[Animation scripts]
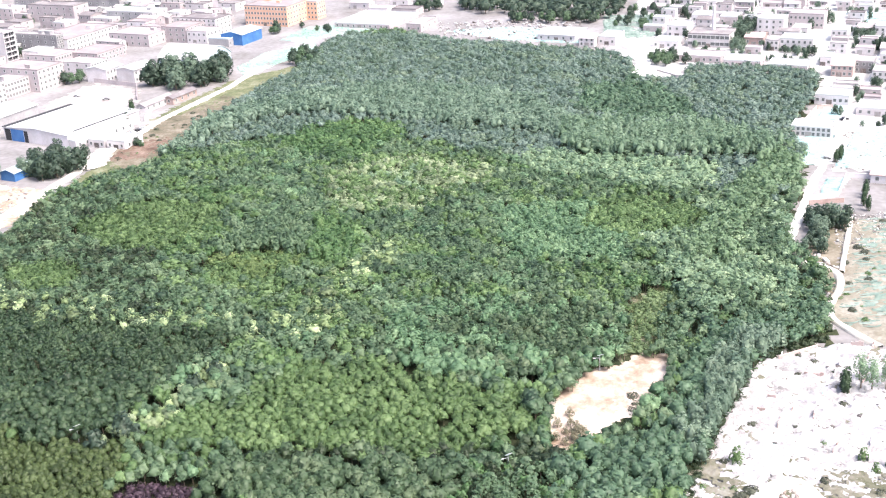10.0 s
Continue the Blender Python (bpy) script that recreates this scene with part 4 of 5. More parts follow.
stand("far wood of dull green trees behind cleared plots", "round", "grey", wx[keep][:260], wy[keep][:260], 10.0, 4.0, 0.7, 32)
grove(CYPRESS, [(-168, 475), (-163, 486), (-155, 510), (-150, 511), (-150, 497), (-160, 481)], 12, 33, 0.7, 1.05, "slender trees on the field edge")
grove(BROAD, [(-188, 525), (-197, 523), (-196, 528), (-186, 530)], 3, 34, 0.4, 0.55, "low trees by the stone yard")
grove(GARDEN, [(154, 461), (161, 456), (166, 470), (161, 477)], 9, 35, 0.65, 0.85, "dark trees beside the village road")
grove(GARDEN, [(159, 478), (175, 479), (180, 491), (167, 494)], 14, 36, 0.8, 1.15, "slender dark trees beside the village road")
grove(BROAD, [(144, 754), (166, 742), (173, 754), (151, 774)], 10, 37, 0.8, 1.0, "trees along the far lane")
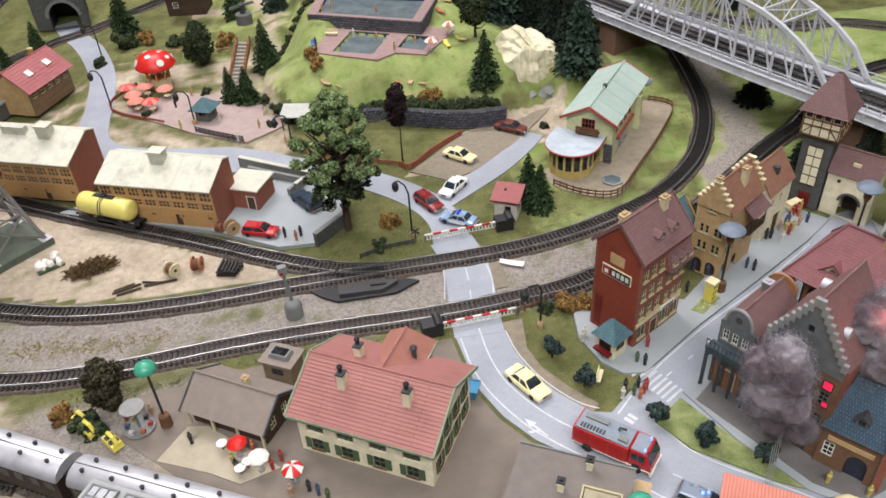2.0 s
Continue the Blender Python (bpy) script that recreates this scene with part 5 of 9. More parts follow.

**Problem requirements**
Make a word-for-word copy of the entries, without any pictures.

**Result of the exercise**
10.0 s
Continue the Blender Python (bpy) script that recreates this scene with part 4 of 5. More parts follow.
stand("far wood of dull green trees behind cleared plots", "round", "grey", wx[keep][:260], wy[keep][:260], 10.0, 4.0, 0.7, 32)
grove(CYPRESS, [(-168, 475), (-163, 486), (-155, 510), (-150, 511), (-150, 497), (-160, 481)], 12, 33, 0.7, 1.05, "slender trees on the field edge")
grove(BROAD, [(-188, 525), (-197, 523), (-196, 528), (-186, 530)], 3, 34, 0.4, 0.55, "low trees by the stone yard")
grove(GARDEN, [(154, 461), (161, 456), (166, 470), (161, 477)], 9, 35, 0.65, 0.85, "dark trees beside the village road")
grove(GARDEN, [(159, 478), (175, 479), (180, 491), (167, 494)], 14, 36, 0.8, 1.15, "slender dark trees beside the village road")
grove(BROAD, [(144, 754), (166, 742), (173, 754), (151, 774)], 10, 37, 0.8, 1.0, "trees along the far lane")
2.0 s
Continue the Blender Python (bpy) script that recreates this scene with part 5 of 9. More parts follow.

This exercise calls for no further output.